Given exercise: Copy out the listing that follows exactly, dropping every picture.

Data segment:
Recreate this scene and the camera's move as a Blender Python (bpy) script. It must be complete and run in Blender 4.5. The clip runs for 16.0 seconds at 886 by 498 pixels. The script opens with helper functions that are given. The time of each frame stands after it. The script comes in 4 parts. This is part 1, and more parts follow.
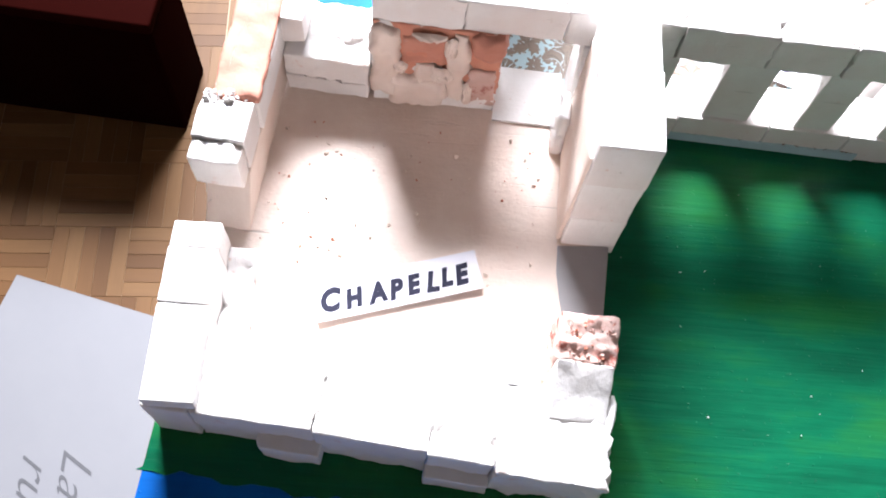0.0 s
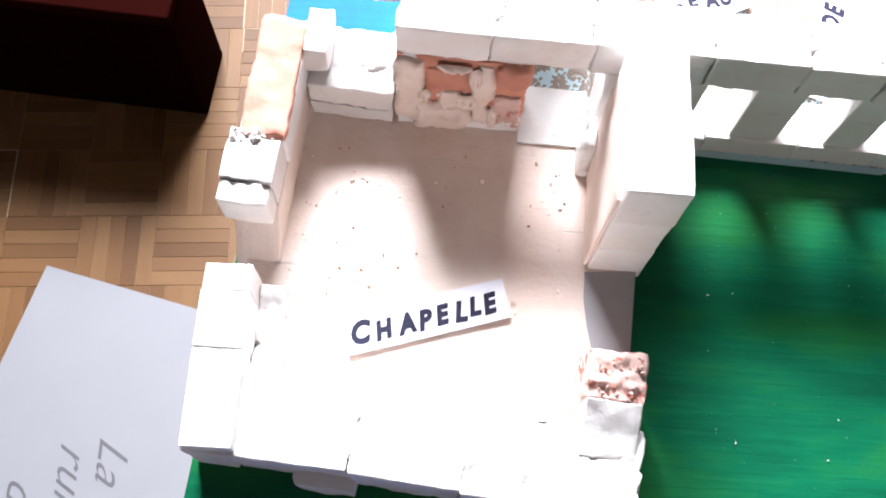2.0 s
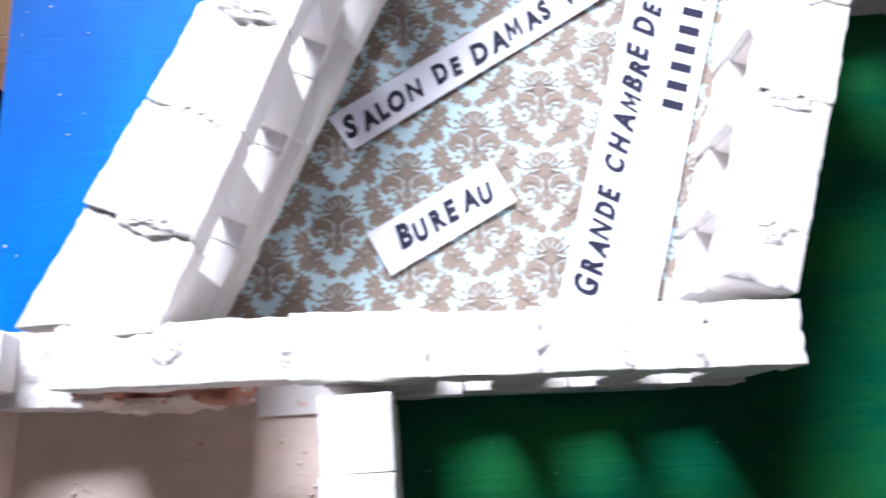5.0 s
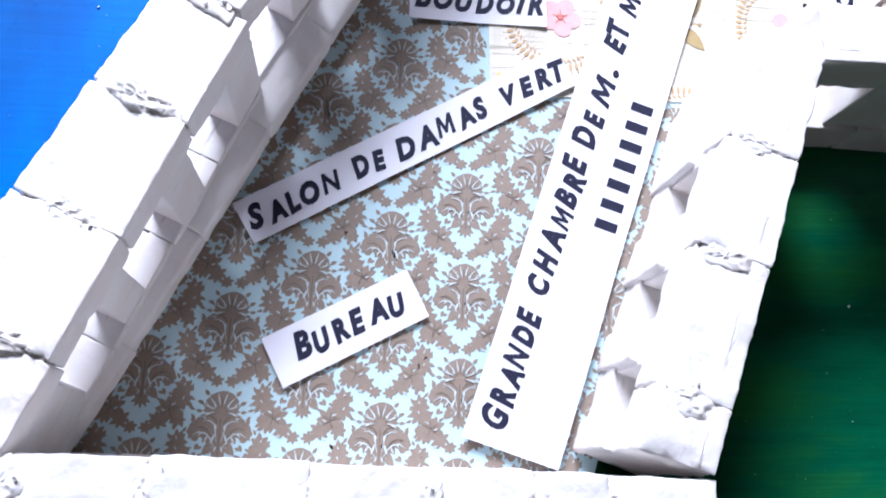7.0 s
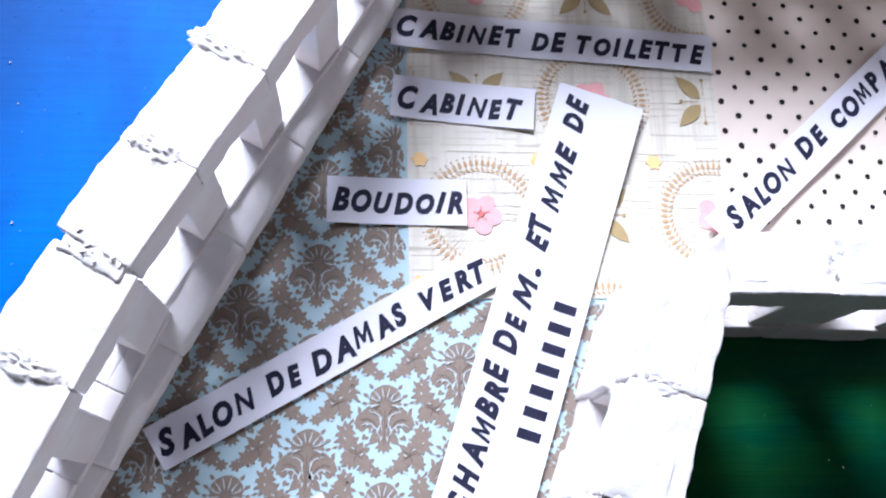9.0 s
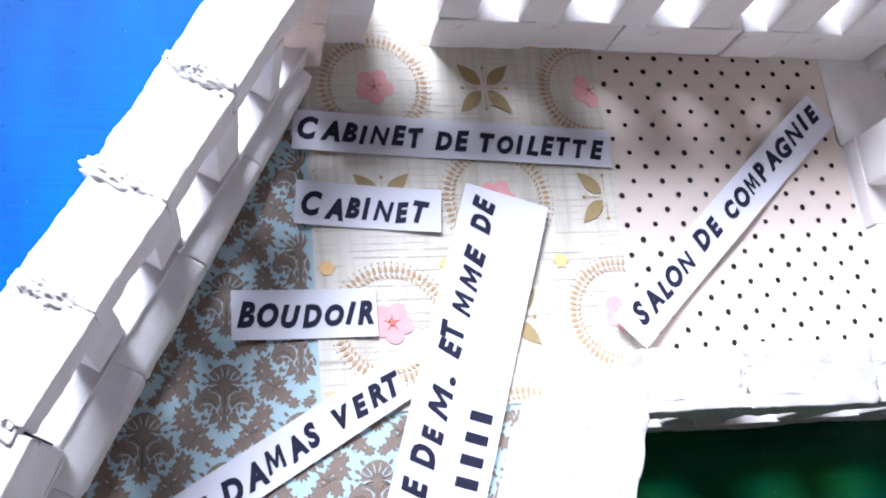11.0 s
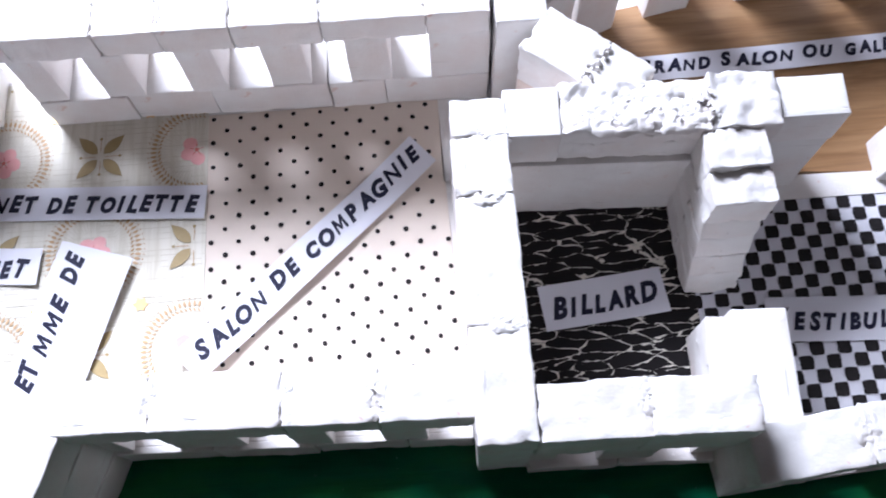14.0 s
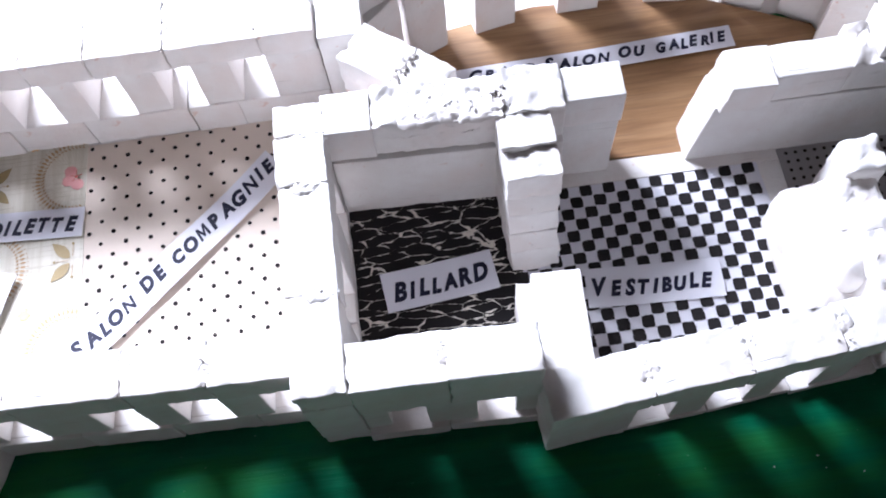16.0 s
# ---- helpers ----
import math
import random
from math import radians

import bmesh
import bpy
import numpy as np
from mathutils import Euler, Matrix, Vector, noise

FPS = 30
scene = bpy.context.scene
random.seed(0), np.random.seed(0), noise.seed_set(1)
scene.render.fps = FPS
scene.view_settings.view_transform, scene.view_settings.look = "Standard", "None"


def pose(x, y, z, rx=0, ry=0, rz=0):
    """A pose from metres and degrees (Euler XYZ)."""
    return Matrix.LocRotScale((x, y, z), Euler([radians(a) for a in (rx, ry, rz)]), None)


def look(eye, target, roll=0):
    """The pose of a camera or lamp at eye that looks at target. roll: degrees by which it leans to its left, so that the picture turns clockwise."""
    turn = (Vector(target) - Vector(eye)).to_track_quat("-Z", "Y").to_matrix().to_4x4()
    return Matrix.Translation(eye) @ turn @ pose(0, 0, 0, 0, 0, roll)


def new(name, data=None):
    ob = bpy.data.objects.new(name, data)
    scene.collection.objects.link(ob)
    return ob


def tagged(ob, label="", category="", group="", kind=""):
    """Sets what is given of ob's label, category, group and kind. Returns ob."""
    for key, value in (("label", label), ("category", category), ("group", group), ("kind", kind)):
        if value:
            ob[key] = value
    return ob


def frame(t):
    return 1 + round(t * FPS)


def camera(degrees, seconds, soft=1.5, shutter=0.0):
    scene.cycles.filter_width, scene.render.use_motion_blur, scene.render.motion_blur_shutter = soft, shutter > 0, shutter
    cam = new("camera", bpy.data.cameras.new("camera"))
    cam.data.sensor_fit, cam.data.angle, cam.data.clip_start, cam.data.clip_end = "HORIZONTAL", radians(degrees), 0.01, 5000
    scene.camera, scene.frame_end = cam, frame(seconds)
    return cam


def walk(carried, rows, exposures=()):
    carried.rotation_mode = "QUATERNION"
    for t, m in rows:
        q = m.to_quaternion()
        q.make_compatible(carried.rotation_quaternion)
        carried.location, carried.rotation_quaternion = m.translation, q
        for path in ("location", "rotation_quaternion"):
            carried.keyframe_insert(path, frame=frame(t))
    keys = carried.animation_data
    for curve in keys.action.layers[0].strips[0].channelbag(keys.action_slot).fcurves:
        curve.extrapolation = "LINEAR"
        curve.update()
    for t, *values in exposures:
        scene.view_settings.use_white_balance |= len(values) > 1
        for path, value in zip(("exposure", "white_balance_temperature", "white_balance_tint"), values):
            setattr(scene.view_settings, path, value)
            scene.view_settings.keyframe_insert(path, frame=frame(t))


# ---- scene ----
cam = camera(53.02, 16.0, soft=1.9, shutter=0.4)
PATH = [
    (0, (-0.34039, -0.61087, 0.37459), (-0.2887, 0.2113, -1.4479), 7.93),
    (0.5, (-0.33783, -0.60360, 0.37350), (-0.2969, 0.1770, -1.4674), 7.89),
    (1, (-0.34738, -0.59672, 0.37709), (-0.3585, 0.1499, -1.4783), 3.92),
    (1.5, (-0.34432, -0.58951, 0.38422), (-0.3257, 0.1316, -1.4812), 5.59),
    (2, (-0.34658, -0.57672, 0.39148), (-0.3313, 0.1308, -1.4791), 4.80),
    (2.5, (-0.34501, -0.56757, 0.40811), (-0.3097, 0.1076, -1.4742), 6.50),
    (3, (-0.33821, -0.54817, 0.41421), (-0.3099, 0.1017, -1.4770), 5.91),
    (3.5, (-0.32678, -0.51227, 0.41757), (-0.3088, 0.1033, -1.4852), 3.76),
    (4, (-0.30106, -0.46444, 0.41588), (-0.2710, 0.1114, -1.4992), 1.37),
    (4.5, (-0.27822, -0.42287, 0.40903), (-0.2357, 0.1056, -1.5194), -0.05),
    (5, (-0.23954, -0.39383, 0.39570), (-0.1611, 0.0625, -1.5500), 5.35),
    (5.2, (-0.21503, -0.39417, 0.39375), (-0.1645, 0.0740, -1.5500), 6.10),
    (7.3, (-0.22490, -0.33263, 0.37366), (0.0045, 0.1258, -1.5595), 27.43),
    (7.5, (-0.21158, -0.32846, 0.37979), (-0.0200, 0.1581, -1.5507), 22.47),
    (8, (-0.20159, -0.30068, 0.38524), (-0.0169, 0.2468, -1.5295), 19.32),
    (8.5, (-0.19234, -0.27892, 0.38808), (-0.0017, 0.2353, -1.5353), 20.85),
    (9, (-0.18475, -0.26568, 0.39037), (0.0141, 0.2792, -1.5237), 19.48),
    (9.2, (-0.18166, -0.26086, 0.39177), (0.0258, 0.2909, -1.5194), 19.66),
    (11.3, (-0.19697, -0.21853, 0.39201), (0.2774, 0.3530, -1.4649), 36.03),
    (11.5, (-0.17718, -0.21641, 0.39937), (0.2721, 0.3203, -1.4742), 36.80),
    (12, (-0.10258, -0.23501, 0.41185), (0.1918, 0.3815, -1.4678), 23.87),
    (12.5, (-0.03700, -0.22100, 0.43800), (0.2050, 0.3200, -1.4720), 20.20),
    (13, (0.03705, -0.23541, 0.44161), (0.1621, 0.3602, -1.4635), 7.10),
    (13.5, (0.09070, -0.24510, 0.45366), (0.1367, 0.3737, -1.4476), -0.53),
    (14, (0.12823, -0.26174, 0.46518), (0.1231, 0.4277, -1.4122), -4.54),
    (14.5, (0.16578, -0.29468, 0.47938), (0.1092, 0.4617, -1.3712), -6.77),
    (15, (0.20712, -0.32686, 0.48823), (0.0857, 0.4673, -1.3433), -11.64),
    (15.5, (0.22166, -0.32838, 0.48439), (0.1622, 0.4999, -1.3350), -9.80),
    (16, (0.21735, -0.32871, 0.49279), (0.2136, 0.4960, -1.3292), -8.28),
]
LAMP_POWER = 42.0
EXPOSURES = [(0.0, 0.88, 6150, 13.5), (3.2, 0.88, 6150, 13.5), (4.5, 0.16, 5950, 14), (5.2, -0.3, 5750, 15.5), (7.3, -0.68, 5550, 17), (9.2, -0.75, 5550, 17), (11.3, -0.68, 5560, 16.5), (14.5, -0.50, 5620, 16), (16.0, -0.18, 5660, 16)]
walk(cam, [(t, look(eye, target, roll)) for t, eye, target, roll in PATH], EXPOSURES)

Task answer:
Recreate this scene and the camera's move as a Blender Python (bpy) script. It must be complete and run in Blender 4.5. The clip runs for 16.0 seconds at 886 by 498 pixels. The script opens with helper functions that are given. The time of each frame stands after it. The script comes in 4 parts. This is part 1, and more parts follow.
0.0 s
2.0 s
5.0 s
7.0 s
9.0 s
11.0 s
14.0 s
16.0 s
# ---- helpers ----
import math
import random
from math import radians

import bmesh
import bpy
import numpy as np
from mathutils import Euler, Matrix, Vector, noise

FPS = 30
scene = bpy.context.scene
random.seed(0), np.random.seed(0), noise.seed_set(1)
scene.render.fps = FPS
scene.view_settings.view_transform, scene.view_settings.look = "Standard", "None"


def pose(x, y, z, rx=0, ry=0, rz=0):
    """A pose from metres and degrees (Euler XYZ)."""
    return Matrix.LocRotScale((x, y, z), Euler([radians(a) for a in (rx, ry, rz)]), None)


def look(eye, target, roll=0):
    """The pose of a camera or lamp at eye that looks at target. roll: degrees by which it leans to its left, so that the picture turns clockwise."""
    turn = (Vector(target) - Vector(eye)).to_track_quat("-Z", "Y").to_matrix().to_4x4()
    return Matrix.Translation(eye) @ turn @ pose(0, 0, 0, 0, 0, roll)


def new(name, data=None):
    ob = bpy.data.objects.new(name, data)
    scene.collection.objects.link(ob)
    return ob


def tagged(ob, label="", category="", group="", kind=""):
    """Sets what is given of ob's label, category, group and kind. Returns ob."""
    for key, value in (("label", label), ("category", category), ("group", group), ("kind", kind)):
        if value:
            ob[key] = value
    return ob


def frame(t):
    return 1 + round(t * FPS)


def camera(degrees, seconds, soft=1.5, shutter=0.0):
    scene.cycles.filter_width, scene.render.use_motion_blur, scene.render.motion_blur_shutter = soft, shutter > 0, shutter
    cam = new("camera", bpy.data.cameras.new("camera"))
    cam.data.sensor_fit, cam.data.angle, cam.data.clip_start, cam.data.clip_end = "HORIZONTAL", radians(degrees), 0.01, 5000
    scene.camera, scene.frame_end = cam, frame(seconds)
    return cam


def walk(carried, rows, exposures=()):
    carried.rotation_mode = "QUATERNION"
    for t, m in rows:
        q = m.to_quaternion()
        q.make_compatible(carried.rotation_quaternion)
        carried.location, carried.rotation_quaternion = m.translation, q
        for path in ("location", "rotation_quaternion"):
            carried.keyframe_insert(path, frame=frame(t))
    keys = carried.animation_data
    for curve in keys.action.layers[0].strips[0].channelbag(keys.action_slot).fcurves:
        curve.extrapolation = "LINEAR"
        curve.update()
    for t, *values in exposures:
        scene.view_settings.use_white_balance |= len(values) > 1
        for path, value in zip(("exposure", "white_balance_temperature", "white_balance_tint"), values):
            setattr(scene.view_settings, path, value)
            scene.view_settings.keyframe_insert(path, frame=frame(t))


# ---- scene ----
cam = camera(53.02, 16.0, soft=1.9, shutter=0.4)
PATH = [
    (0, (-0.34039, -0.61087, 0.37459), (-0.2887, 0.2113, -1.4479), 7.93),
    (0.5, (-0.33783, -0.60360, 0.37350), (-0.2969, 0.1770, -1.4674), 7.89),
    (1, (-0.34738, -0.59672, 0.37709), (-0.3585, 0.1499, -1.4783), 3.92),
    (1.5, (-0.34432, -0.58951, 0.38422), (-0.3257, 0.1316, -1.4812), 5.59),
    (2, (-0.34658, -0.57672, 0.39148), (-0.3313, 0.1308, -1.4791), 4.80),
    (2.5, (-0.34501, -0.56757, 0.40811), (-0.3097, 0.1076, -1.4742), 6.50),
    (3, (-0.33821, -0.54817, 0.41421), (-0.3099, 0.1017, -1.4770), 5.91),
    (3.5, (-0.32678, -0.51227, 0.41757), (-0.3088, 0.1033, -1.4852), 3.76),
    (4, (-0.30106, -0.46444, 0.41588), (-0.2710, 0.1114, -1.4992), 1.37),
    (4.5, (-0.27822, -0.42287, 0.40903), (-0.2357, 0.1056, -1.5194), -0.05),
    (5, (-0.23954, -0.39383, 0.39570), (-0.1611, 0.0625, -1.5500), 5.35),
    (5.2, (-0.21503, -0.39417, 0.39375), (-0.1645, 0.0740, -1.5500), 6.10),
    (7.3, (-0.22490, -0.33263, 0.37366), (0.0045, 0.1258, -1.5595), 27.43),
    (7.5, (-0.21158, -0.32846, 0.37979), (-0.0200, 0.1581, -1.5507), 22.47),
    (8, (-0.20159, -0.30068, 0.38524), (-0.0169, 0.2468, -1.5295), 19.32),
    (8.5, (-0.19234, -0.27892, 0.38808), (-0.0017, 0.2353, -1.5353), 20.85),
    (9, (-0.18475, -0.26568, 0.39037), (0.0141, 0.2792, -1.5237), 19.48),
    (9.2, (-0.18166, -0.26086, 0.39177), (0.0258, 0.2909, -1.5194), 19.66),
    (11.3, (-0.19697, -0.21853, 0.39201), (0.2774, 0.3530, -1.4649), 36.03),
    (11.5, (-0.17718, -0.21641, 0.39937), (0.2721, 0.3203, -1.4742), 36.80),
    (12, (-0.10258, -0.23501, 0.41185), (0.1918, 0.3815, -1.4678), 23.87),
    (12.5, (-0.03700, -0.22100, 0.43800), (0.2050, 0.3200, -1.4720), 20.20),
    (13, (0.03705, -0.23541, 0.44161), (0.1621, 0.3602, -1.4635), 7.10),
    (13.5, (0.09070, -0.24510, 0.45366), (0.1367, 0.3737, -1.4476), -0.53),
    (14, (0.12823, -0.26174, 0.46518), (0.1231, 0.4277, -1.4122), -4.54),
    (14.5, (0.16578, -0.29468, 0.47938), (0.1092, 0.4617, -1.3712), -6.77),
    (15, (0.20712, -0.32686, 0.48823), (0.0857, 0.4673, -1.3433), -11.64),
    (15.5, (0.22166, -0.32838, 0.48439), (0.1622, 0.4999, -1.3350), -9.80),
    (16, (0.21735, -0.32871, 0.49279), (0.2136, 0.4960, -1.3292), -8.28),
]
LAMP_POWER = 42.0
EXPOSURES = [(0.0, 0.88, 6150, 13.5), (3.2, 0.88, 6150, 13.5), (4.5, 0.16, 5950, 14), (5.2, -0.3, 5750, 15.5), (7.3, -0.68, 5550, 17), (9.2, -0.75, 5550, 17), (11.3, -0.68, 5560, 16.5), (14.5, -0.50, 5620, 16), (16.0, -0.18, 5660, 16)]
walk(cam, [(t, look(eye, target, roll)) for t, eye, target, roll in PATH], EXPOSURES)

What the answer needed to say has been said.